# Entries with animation source code
◆ ◆ ◆ ◆ ◆ ◆ ◆

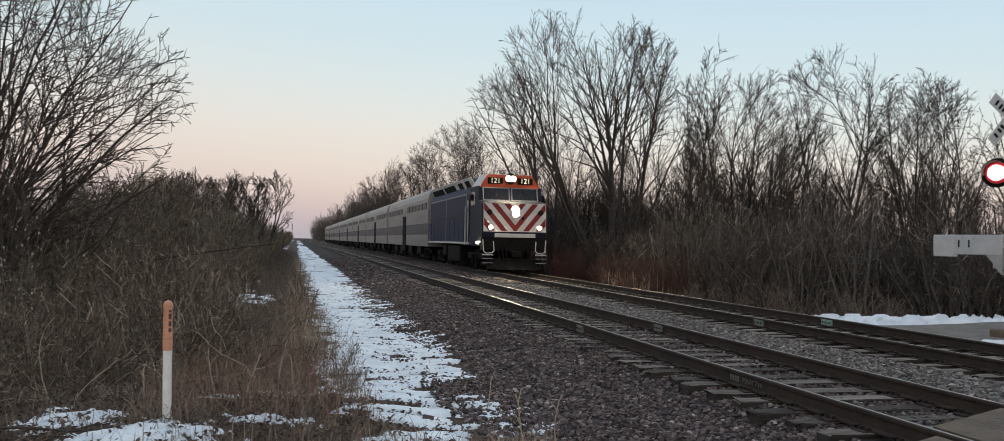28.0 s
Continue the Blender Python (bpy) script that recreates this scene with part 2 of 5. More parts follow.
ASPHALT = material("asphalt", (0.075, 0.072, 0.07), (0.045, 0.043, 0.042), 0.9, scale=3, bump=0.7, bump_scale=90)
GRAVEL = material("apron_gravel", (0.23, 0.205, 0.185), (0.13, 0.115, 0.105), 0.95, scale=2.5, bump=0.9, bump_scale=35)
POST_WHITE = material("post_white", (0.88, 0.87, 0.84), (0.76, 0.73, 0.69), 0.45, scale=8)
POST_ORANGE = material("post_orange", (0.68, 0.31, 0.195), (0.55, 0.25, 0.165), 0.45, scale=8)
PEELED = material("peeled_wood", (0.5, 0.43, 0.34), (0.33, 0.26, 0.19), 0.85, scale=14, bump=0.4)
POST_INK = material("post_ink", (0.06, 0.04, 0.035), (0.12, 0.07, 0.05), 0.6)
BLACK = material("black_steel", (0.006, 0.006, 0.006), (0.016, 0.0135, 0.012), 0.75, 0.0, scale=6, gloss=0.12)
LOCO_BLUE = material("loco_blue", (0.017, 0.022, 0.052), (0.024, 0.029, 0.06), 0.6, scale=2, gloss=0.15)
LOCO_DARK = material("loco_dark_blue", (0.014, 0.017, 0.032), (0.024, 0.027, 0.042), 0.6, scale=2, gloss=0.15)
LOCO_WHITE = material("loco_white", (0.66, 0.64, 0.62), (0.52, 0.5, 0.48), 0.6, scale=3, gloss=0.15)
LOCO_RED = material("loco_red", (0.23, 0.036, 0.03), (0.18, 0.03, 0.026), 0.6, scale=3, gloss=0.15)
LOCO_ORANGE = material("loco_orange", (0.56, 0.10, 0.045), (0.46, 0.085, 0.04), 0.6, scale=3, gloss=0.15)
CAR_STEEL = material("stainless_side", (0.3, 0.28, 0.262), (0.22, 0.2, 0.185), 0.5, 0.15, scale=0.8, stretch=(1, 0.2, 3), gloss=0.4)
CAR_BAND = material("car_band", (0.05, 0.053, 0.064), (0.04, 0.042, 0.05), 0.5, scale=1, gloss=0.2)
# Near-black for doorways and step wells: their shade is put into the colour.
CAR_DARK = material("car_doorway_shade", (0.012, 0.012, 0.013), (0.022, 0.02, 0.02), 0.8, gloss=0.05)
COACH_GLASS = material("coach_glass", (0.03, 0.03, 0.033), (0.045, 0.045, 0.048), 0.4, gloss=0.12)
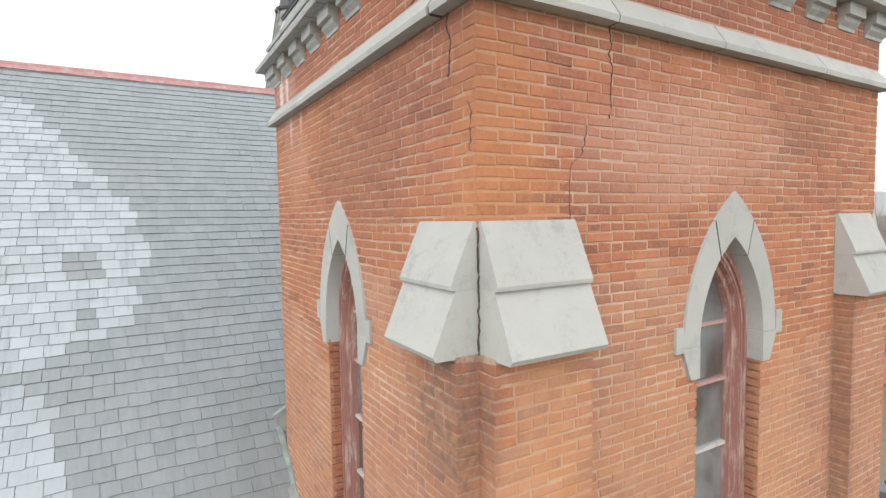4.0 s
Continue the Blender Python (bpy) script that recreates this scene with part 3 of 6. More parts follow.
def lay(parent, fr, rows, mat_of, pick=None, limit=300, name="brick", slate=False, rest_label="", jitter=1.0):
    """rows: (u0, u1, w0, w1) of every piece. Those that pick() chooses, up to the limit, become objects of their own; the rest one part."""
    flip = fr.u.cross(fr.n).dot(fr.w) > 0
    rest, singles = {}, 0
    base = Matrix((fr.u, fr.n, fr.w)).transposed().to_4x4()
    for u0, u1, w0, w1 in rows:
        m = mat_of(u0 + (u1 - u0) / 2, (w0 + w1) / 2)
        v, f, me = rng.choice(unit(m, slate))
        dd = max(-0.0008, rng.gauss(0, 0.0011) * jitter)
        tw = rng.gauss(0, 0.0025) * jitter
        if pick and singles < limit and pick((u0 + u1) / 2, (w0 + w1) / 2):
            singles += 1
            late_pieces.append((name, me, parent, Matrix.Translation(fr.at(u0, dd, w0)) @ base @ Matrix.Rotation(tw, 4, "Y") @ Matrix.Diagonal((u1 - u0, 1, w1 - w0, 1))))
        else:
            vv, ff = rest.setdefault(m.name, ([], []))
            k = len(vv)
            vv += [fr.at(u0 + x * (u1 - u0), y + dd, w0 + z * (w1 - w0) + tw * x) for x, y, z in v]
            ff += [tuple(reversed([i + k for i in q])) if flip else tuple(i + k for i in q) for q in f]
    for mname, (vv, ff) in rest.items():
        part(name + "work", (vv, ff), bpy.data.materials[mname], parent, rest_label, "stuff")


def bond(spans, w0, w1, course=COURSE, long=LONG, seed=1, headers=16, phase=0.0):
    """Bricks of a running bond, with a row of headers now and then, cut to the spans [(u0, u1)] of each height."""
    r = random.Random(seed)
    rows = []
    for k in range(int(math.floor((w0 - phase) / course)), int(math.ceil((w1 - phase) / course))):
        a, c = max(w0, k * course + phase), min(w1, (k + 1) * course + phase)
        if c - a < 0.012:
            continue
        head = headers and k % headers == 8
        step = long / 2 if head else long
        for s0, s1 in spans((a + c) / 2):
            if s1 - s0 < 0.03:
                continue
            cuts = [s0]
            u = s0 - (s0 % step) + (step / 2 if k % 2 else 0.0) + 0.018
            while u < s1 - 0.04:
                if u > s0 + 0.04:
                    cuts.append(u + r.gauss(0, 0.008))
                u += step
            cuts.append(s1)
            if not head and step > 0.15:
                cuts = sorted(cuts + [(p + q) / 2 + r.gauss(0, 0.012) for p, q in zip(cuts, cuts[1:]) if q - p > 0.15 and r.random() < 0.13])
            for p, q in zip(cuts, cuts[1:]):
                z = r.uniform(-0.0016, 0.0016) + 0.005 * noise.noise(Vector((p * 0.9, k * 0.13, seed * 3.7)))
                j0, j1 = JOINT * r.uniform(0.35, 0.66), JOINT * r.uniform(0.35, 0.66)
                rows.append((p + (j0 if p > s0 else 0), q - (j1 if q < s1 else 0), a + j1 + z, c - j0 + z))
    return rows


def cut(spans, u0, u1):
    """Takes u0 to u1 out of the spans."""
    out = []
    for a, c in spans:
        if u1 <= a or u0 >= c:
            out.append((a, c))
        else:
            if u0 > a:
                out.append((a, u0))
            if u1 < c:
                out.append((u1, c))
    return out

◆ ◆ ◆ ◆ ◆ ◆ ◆

Take the data above and repeat it exactly, leaving each picture out.

# WRITTEN ANSWER
28.0 s
Continue the Blender Python (bpy) script that recreates this scene with part 2 of 5. More parts follow.
ASPHALT = material("asphalt", (0.075, 0.072, 0.07), (0.045, 0.043, 0.042), 0.9, scale=3, bump=0.7, bump_scale=90)
GRAVEL = material("apron_gravel", (0.23, 0.205, 0.185), (0.13, 0.115, 0.105), 0.95, scale=2.5, bump=0.9, bump_scale=35)
POST_WHITE = material("post_white", (0.88, 0.87, 0.84), (0.76, 0.73, 0.69), 0.45, scale=8)
POST_ORANGE = material("post_orange", (0.68, 0.31, 0.195), (0.55, 0.25, 0.165), 0.45, scale=8)
PEELED = material("peeled_wood", (0.5, 0.43, 0.34), (0.33, 0.26, 0.19), 0.85, scale=14, bump=0.4)
POST_INK = material("post_ink", (0.06, 0.04, 0.035), (0.12, 0.07, 0.05), 0.6)
BLACK = material("black_steel", (0.006, 0.006, 0.006), (0.016, 0.0135, 0.012), 0.75, 0.0, scale=6, gloss=0.12)
LOCO_BLUE = material("loco_blue", (0.017, 0.022, 0.052), (0.024, 0.029, 0.06), 0.6, scale=2, gloss=0.15)
LOCO_DARK = material("loco_dark_blue", (0.014, 0.017, 0.032), (0.024, 0.027, 0.042), 0.6, scale=2, gloss=0.15)
LOCO_WHITE = material("loco_white", (0.66, 0.64, 0.62), (0.52, 0.5, 0.48), 0.6, scale=3, gloss=0.15)
LOCO_RED = material("loco_red", (0.23, 0.036, 0.03), (0.18, 0.03, 0.026), 0.6, scale=3, gloss=0.15)
LOCO_ORANGE = material("loco_orange", (0.56, 0.10, 0.045), (0.46, 0.085, 0.04), 0.6, scale=3, gloss=0.15)
CAR_STEEL = material("stainless_side", (0.3, 0.28, 0.262), (0.22, 0.2, 0.185), 0.5, 0.15, scale=0.8, stretch=(1, 0.2, 3), gloss=0.4)
CAR_BAND = material("car_band", (0.05, 0.053, 0.064), (0.04, 0.042, 0.05), 0.5, scale=1, gloss=0.2)
# Near-black for doorways and step wells: their shade is put into the colour.
CAR_DARK = material("car_doorway_shade", (0.012, 0.012, 0.013), (0.022, 0.02, 0.02), 0.8, gloss=0.05)
COACH_GLASS = material("coach_glass", (0.03, 0.03, 0.033), (0.045, 0.045, 0.048), 0.4, gloss=0.12)
4.0 s
Continue the Blender Python (bpy) script that recreates this scene with part 3 of 6. More parts follow.
def lay(parent, fr, rows, mat_of, pick=None, limit=300, name="brick", slate=False, rest_label="", jitter=1.0):
    """rows: (u0, u1, w0, w1) of every piece. Those that pick() chooses, up to the limit, become objects of their own; the rest one part."""
    flip = fr.u.cross(fr.n).dot(fr.w) > 0
    rest, singles = {}, 0
    base = Matrix((fr.u, fr.n, fr.w)).transposed().to_4x4()
    for u0, u1, w0, w1 in rows:
        m = mat_of(u0 + (u1 - u0) / 2, (w0 + w1) / 2)
        v, f, me = rng.choice(unit(m, slate))
        dd = max(-0.0008, rng.gauss(0, 0.0011) * jitter)
        tw = rng.gauss(0, 0.0025) * jitter
        if pick and singles < limit and pick((u0 + u1) / 2, (w0 + w1) / 2):
            singles += 1
            late_pieces.append((name, me, parent, Matrix.Translation(fr.at(u0, dd, w0)) @ base @ Matrix.Rotation(tw, 4, "Y") @ Matrix.Diagonal((u1 - u0, 1, w1 - w0, 1))))
        else:
            vv, ff = rest.setdefault(m.name, ([], []))
            k = len(vv)
            vv += [fr.at(u0 + x * (u1 - u0), y + dd, w0 + z * (w1 - w0) + tw * x) for x, y, z in v]
            ff += [tuple(reversed([i + k for i in q])) if flip else tuple(i + k for i in q) for q in f]
    for mname, (vv, ff) in rest.items():
        part(name + "work", (vv, ff), bpy.data.materials[mname], parent, rest_label, "stuff")


def bond(spans, w0, w1, course=COURSE, long=LONG, seed=1, headers=16, phase=0.0):
    """Bricks of a running bond, with a row of headers now and then, cut to the spans [(u0, u1)] of each height."""
    r = random.Random(seed)
    rows = []
    for k in range(int(math.floor((w0 - phase) / course)), int(math.ceil((w1 - phase) / course))):
        a, c = max(w0, k * course + phase), min(w1, (k + 1) * course + phase)
        if c - a < 0.012:
            continue
        head = headers and k % headers == 8
        step = long / 2 if head else long
        for s0, s1 in spans((a + c) / 2):
            if s1 - s0 < 0.03:
                continue
            cuts = [s0]
            u = s0 - (s0 % step) + (step / 2 if k % 2 else 0.0) + 0.018
            while u < s1 - 0.04:
                if u > s0 + 0.04:
                    cuts.append(u + r.gauss(0, 0.008))
                u += step
            cuts.append(s1)
            if not head and step > 0.15:
                cuts = sorted(cuts + [(p + q) / 2 + r.gauss(0, 0.012) for p, q in zip(cuts, cuts[1:]) if q - p > 0.15 and r.random() < 0.13])
            for p, q in zip(cuts, cuts[1:]):
                z = r.uniform(-0.0016, 0.0016) + 0.005 * noise.noise(Vector((p * 0.9, k * 0.13, seed * 3.7)))
                j0, j1 = JOINT * r.uniform(0.35, 0.66), JOINT * r.uniform(0.35, 0.66)
                rows.append((p + (j0 if p > s0 else 0), q - (j1 if q < s1 else 0), a + j1 + z, c - j0 + z))
    return rows


def cut(spans, u0, u1):
    """Takes u0 to u1 out of the spans."""
    out = []
    for a, c in spans:
        if u1 <= a or u0 >= c:
            out.append((a, c))
        else:
            if u0 > a:
                out.append((a, u0))
            if u1 < c:
                out.append((u1, c))
    return out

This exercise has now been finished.